Less then two weeks later when he was once again sleeping after a long night shift, his wife ran into the bedroom and woke him up - proclaiming that they had just returned from the doctor and the most recent tests on their son were completely clear and they had no way of explaining why.
Greg, having forgotten that night - it had come rushing back to him and he began to cry. He told his wife what had happened and they held each other in amazement and thanksgiving. Their son never suffered with the disorder again.
Greg, a man that loved numbers and logic, was also a man of deep faith and also believed that there would always be mysteries one could not explain.
Greg could have just as easily turned over on the couch that night and wrote it off as a figment of his imagination, but like Joseph, he said yes and his family's lives were forever changed.
Joseph's willingness to pay attention and even be directed by his dreams tells us something about him and tells us something important about how God works in our lives. Dreams - waking or sleeping may contain important messages that can help us, particularly in times of significant discernment. Perhaps we might need to pay closer attention to our dreams. It's something to think about. (It also tells us that this inner, intuitive stuff is not for women only! Men have it too!)

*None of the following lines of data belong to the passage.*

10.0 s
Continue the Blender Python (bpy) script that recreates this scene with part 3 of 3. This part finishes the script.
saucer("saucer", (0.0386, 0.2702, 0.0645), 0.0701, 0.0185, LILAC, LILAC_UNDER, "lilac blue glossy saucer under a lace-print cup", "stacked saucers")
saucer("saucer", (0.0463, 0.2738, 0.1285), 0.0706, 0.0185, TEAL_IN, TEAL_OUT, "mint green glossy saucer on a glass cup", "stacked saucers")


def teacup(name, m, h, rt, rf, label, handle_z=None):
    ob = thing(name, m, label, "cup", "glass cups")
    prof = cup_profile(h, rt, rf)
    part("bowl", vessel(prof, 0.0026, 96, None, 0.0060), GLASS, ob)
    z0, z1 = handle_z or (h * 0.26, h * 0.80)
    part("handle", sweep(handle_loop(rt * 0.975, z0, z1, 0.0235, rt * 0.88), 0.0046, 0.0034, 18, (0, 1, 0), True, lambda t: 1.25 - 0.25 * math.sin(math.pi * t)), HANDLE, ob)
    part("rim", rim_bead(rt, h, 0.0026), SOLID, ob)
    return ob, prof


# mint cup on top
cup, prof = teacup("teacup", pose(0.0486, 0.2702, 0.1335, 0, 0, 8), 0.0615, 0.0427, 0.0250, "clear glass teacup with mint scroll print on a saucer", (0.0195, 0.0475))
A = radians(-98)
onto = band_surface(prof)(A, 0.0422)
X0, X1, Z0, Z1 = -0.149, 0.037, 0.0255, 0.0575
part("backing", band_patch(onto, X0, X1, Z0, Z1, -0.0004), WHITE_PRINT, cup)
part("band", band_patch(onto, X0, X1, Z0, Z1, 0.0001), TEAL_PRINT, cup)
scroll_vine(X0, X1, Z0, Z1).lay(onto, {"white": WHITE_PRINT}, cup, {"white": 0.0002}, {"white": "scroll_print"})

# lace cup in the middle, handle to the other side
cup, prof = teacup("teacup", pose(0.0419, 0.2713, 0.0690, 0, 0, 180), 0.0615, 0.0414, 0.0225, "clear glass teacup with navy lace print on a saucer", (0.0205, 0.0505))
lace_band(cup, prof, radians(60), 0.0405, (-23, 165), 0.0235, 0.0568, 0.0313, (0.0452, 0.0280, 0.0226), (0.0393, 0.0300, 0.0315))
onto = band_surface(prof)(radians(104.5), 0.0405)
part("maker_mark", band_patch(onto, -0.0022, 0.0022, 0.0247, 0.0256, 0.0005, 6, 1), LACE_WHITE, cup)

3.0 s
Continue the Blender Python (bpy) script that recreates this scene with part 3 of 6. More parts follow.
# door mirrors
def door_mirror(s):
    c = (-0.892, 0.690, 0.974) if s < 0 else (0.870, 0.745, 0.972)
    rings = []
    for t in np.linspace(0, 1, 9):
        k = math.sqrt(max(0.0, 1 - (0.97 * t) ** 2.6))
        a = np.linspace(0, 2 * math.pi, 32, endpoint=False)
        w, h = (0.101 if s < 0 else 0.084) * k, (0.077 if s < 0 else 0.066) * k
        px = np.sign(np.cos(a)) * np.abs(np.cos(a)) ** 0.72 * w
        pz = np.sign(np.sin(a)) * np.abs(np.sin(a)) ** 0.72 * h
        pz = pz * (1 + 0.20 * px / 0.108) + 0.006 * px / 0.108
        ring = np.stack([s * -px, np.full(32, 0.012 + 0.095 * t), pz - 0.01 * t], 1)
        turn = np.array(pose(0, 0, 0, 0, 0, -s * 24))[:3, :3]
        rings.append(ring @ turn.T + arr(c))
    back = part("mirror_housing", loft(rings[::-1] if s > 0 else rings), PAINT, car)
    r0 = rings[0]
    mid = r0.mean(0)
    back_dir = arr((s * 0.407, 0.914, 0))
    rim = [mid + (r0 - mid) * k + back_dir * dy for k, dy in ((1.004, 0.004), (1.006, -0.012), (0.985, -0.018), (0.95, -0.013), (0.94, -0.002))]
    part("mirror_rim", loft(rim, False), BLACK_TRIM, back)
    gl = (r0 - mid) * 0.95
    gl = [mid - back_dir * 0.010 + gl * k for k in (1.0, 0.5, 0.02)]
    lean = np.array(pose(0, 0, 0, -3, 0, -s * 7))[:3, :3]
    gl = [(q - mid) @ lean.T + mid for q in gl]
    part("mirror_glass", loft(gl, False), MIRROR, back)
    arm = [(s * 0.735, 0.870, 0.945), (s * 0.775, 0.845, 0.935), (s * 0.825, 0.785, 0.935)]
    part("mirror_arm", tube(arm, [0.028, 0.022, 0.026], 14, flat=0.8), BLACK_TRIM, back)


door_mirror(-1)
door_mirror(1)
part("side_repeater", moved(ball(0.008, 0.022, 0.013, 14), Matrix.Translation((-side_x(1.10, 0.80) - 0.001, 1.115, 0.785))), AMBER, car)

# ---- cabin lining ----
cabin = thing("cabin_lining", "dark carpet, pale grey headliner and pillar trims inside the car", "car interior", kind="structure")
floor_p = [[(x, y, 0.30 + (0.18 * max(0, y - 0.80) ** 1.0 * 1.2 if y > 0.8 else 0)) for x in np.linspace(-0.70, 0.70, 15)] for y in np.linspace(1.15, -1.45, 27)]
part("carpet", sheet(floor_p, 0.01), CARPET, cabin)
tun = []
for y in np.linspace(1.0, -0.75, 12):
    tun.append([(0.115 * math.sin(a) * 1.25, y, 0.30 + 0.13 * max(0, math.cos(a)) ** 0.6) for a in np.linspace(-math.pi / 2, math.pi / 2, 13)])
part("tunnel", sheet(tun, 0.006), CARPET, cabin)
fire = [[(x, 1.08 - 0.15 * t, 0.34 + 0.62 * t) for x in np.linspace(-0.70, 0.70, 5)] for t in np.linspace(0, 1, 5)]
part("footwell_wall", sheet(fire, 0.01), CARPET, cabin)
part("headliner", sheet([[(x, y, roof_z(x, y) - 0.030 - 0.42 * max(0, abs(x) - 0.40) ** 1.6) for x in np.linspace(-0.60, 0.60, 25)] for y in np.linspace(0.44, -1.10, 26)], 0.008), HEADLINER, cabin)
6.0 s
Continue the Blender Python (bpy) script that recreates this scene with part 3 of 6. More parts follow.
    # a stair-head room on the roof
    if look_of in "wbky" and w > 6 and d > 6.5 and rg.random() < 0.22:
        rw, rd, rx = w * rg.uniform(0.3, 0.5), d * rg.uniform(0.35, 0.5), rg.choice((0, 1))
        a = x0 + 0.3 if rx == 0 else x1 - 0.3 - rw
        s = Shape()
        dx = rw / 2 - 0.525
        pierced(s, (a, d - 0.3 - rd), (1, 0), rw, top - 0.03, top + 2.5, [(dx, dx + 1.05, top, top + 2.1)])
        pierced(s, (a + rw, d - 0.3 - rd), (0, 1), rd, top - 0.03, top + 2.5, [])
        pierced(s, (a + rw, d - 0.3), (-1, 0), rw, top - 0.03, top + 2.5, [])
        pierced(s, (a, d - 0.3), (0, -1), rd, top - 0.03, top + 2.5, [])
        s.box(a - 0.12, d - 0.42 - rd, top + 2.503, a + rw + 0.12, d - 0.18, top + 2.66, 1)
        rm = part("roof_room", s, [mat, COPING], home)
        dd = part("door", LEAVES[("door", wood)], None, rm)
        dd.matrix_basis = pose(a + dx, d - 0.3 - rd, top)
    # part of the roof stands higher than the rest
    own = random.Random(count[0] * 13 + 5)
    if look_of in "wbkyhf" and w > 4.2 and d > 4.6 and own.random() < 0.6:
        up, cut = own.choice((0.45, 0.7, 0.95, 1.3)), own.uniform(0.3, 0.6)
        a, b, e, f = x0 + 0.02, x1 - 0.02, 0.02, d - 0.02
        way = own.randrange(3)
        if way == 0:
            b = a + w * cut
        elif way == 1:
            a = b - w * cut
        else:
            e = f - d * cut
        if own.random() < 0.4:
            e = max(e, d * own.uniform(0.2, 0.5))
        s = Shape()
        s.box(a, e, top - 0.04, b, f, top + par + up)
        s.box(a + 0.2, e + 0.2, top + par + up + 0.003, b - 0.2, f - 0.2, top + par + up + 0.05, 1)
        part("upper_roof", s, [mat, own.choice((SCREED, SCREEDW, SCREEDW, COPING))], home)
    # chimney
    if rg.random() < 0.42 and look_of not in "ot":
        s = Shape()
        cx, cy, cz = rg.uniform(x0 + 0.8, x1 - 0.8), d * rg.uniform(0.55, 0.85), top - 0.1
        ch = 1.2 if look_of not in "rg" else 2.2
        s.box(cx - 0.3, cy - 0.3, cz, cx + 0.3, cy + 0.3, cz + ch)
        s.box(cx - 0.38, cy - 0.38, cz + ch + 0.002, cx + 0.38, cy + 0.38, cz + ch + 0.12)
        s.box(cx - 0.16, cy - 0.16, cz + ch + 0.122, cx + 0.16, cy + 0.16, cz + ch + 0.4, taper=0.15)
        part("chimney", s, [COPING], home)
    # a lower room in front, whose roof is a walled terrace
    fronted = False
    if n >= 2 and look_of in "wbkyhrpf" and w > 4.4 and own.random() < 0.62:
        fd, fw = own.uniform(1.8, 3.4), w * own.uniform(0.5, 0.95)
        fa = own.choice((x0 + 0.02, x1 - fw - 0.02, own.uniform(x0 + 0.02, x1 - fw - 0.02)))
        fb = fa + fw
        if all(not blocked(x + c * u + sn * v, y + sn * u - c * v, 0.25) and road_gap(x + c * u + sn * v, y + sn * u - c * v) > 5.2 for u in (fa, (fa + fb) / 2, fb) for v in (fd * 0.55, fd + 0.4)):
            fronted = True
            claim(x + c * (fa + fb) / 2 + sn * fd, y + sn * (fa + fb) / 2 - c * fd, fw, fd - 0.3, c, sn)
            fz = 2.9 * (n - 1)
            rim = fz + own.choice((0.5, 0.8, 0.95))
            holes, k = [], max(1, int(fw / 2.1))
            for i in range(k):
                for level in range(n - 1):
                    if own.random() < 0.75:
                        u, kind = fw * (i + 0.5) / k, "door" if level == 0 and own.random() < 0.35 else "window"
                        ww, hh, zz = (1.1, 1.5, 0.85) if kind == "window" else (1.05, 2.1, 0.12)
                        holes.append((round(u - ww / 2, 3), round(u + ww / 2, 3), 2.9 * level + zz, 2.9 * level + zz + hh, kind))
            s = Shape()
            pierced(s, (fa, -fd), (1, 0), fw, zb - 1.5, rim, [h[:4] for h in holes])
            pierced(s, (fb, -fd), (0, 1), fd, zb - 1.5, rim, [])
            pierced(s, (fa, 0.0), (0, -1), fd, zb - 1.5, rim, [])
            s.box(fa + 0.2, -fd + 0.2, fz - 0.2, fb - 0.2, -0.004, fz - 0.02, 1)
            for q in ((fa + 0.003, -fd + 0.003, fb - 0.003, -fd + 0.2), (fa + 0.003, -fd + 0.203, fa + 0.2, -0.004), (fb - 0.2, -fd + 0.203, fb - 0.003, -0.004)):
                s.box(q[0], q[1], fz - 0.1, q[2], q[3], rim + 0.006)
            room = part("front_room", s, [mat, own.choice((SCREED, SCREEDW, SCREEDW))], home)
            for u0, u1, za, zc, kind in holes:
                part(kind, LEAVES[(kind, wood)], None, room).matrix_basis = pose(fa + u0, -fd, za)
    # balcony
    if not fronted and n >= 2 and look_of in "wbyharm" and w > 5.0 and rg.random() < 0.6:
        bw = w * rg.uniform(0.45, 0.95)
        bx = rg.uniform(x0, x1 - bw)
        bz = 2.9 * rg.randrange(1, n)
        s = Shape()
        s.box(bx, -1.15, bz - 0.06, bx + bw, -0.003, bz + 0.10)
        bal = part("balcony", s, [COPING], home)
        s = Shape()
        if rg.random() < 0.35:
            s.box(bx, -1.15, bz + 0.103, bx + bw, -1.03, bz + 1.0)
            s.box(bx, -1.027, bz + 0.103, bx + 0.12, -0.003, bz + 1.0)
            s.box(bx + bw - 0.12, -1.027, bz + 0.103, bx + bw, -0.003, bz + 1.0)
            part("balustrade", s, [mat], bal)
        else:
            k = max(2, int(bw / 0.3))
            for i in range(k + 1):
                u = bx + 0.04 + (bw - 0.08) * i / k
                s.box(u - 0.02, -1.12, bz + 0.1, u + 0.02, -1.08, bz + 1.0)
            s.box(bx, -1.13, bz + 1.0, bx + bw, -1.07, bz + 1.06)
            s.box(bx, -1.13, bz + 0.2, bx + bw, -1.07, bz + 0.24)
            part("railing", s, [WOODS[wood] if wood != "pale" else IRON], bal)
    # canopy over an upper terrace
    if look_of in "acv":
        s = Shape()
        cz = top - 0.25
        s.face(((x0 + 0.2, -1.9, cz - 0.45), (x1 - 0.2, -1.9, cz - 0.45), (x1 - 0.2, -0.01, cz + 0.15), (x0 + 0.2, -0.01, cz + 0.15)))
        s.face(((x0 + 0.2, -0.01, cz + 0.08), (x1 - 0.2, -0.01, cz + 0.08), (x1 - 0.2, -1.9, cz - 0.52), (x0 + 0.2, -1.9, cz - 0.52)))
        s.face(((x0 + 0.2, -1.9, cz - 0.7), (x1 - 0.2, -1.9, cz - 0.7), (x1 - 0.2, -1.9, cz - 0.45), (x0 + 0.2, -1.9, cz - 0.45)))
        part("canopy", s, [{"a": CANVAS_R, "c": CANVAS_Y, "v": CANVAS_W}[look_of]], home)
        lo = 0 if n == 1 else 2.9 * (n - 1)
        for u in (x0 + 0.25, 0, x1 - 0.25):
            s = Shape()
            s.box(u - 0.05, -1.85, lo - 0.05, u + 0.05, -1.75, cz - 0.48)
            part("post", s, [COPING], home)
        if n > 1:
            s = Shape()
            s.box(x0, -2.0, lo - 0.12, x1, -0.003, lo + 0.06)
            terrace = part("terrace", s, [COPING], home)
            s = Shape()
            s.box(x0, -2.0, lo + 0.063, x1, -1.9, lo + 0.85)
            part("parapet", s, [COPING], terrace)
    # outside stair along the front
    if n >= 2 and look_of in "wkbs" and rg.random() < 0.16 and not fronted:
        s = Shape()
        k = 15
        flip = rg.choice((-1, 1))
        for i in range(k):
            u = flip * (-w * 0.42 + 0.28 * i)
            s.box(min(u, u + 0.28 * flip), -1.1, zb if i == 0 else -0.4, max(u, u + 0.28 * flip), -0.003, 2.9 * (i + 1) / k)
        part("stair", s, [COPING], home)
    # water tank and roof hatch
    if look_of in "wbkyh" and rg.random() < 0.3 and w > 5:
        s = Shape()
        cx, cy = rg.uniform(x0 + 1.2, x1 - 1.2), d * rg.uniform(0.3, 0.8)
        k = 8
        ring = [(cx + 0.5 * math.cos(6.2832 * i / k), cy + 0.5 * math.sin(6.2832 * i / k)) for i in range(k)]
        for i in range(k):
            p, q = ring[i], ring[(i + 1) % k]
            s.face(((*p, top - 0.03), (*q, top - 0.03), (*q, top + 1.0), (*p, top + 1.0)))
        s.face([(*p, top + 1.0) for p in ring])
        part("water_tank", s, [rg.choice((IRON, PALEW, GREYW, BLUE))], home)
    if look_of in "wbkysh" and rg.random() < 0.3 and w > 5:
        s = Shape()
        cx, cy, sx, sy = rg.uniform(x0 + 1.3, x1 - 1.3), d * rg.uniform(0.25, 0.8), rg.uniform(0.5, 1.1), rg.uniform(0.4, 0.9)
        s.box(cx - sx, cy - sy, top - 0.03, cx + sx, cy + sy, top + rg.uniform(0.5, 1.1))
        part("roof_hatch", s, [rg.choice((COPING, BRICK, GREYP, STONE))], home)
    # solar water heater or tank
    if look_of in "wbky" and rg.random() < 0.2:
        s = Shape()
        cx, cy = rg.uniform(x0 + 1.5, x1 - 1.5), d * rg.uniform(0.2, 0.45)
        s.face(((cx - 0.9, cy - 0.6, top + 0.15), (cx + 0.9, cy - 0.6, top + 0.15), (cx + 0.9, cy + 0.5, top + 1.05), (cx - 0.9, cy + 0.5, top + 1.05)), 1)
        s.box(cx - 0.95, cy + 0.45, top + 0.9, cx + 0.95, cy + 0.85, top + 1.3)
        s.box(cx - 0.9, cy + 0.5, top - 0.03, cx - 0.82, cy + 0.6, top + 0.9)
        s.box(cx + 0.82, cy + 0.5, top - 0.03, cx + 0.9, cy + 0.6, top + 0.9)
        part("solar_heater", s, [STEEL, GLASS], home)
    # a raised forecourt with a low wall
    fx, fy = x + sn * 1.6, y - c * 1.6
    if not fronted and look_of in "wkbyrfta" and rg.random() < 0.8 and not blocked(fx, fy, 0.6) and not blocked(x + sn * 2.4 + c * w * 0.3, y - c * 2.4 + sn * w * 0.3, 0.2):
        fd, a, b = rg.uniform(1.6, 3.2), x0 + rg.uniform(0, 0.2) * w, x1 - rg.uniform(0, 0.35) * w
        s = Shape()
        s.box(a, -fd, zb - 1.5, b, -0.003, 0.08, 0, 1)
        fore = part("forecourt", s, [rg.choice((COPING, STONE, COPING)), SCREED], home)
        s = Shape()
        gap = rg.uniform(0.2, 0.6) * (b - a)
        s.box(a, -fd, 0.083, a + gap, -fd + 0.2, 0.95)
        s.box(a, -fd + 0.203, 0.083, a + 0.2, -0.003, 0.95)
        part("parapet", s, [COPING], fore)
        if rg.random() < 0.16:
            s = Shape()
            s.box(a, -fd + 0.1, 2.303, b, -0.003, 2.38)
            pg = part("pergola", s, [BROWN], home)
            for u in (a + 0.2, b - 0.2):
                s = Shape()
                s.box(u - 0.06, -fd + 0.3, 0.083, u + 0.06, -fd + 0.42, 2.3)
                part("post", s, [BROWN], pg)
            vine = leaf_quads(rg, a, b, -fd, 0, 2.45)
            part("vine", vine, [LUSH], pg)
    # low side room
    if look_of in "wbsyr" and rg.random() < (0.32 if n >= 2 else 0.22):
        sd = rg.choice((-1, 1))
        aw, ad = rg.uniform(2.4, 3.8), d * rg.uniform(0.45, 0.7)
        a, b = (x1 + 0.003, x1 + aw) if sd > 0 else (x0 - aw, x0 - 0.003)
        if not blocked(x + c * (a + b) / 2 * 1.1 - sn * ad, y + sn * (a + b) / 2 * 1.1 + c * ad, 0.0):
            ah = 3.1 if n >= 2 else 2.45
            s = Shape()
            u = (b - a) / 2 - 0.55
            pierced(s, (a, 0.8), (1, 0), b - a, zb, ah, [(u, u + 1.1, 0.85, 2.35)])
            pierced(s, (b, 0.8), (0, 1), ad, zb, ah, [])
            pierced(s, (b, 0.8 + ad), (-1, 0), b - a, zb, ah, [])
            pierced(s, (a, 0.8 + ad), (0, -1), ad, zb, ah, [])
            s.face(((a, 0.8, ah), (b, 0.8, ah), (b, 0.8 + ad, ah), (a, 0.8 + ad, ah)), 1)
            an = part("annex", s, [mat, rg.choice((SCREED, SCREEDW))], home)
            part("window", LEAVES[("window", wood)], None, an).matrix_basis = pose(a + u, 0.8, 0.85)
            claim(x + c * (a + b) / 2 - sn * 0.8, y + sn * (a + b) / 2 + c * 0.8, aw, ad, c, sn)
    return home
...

By now Joseph is becoming more than just a shadow in the back of the nativity scene, right?
He is a “righteous” man that is courageous enough to go against his own religious laws and traditions by wanting to excuse the pregnant Mary quietly.
He is a man of deep faith that is open to mystery and to God speaking to him through dreams and helping him discern what to do in a difficult time.
In closing, I want to invite you to consider a couple of other things about this man Joseph:
The first one may fall in with the “righteous” part, but I want to call it kindness. I am so aware of his desire to protect Mary from the beginning. First he does not want her to be stoned to death; he is risking his own wellbeing by making that decision. It would also be the norm that only the man would travel to Bethlehem for the census that was to be taken, but he took Mary with him. It is believed that he took her with him in order to be assured of her and the child's safety. If he was to leave her behind, there is a chance that the gossip would have put them in serious danger.
We may not think this is so remarkable, we may think - well of course! This is his “job” as husband and stepfather! But in that culture and in that time, women and infants were nobodies - obviously Joseph did not believe that either - or he would not have risked his life in these significant ways.
Perhaps this tells us something about God too; that the religious laws and cultural traditions that we make do not always reflect God's dream of how we are to live in peace together.
If we look close enough, it can certainly challenge us to wonder what we are doing in our own so-called “Christian nation” and right here in our own state of Washington- where over 134,000 children are going without health insurance.
Perhaps that seems like too big of a leap for me to make - but there is something about Joseph's care of Mary and the child Jesus that speaks to me of God's dream of how we are to care for the vulnerable one's among us.
In closing, there is a Canadian author by the name of Ralph Milton that writes about Joseph and the impact he may have had on Jesus as he grew into a man. In one of Milton's books he considers that perhaps Joseph was the one who impacted Jesus' treatment of the woman caught in adultery who is brought to Jesus before she is stoned. Ralph Milton believes that in the face of that woman, Jesus saw what could have happened to his own mother Mary, and in his own heart he was able to find the courage to save her life because of the courage of his mentor Joseph to save Mary.
As we consider this man Joseph, a man who is often no more than a shadow in the back of the nativity scene, let us behold the power of his dreams and his willingness to listen to God's guidance in his life. Let us also remember the personal impact he had on Mary, on the life of Jesus, but also - on the world.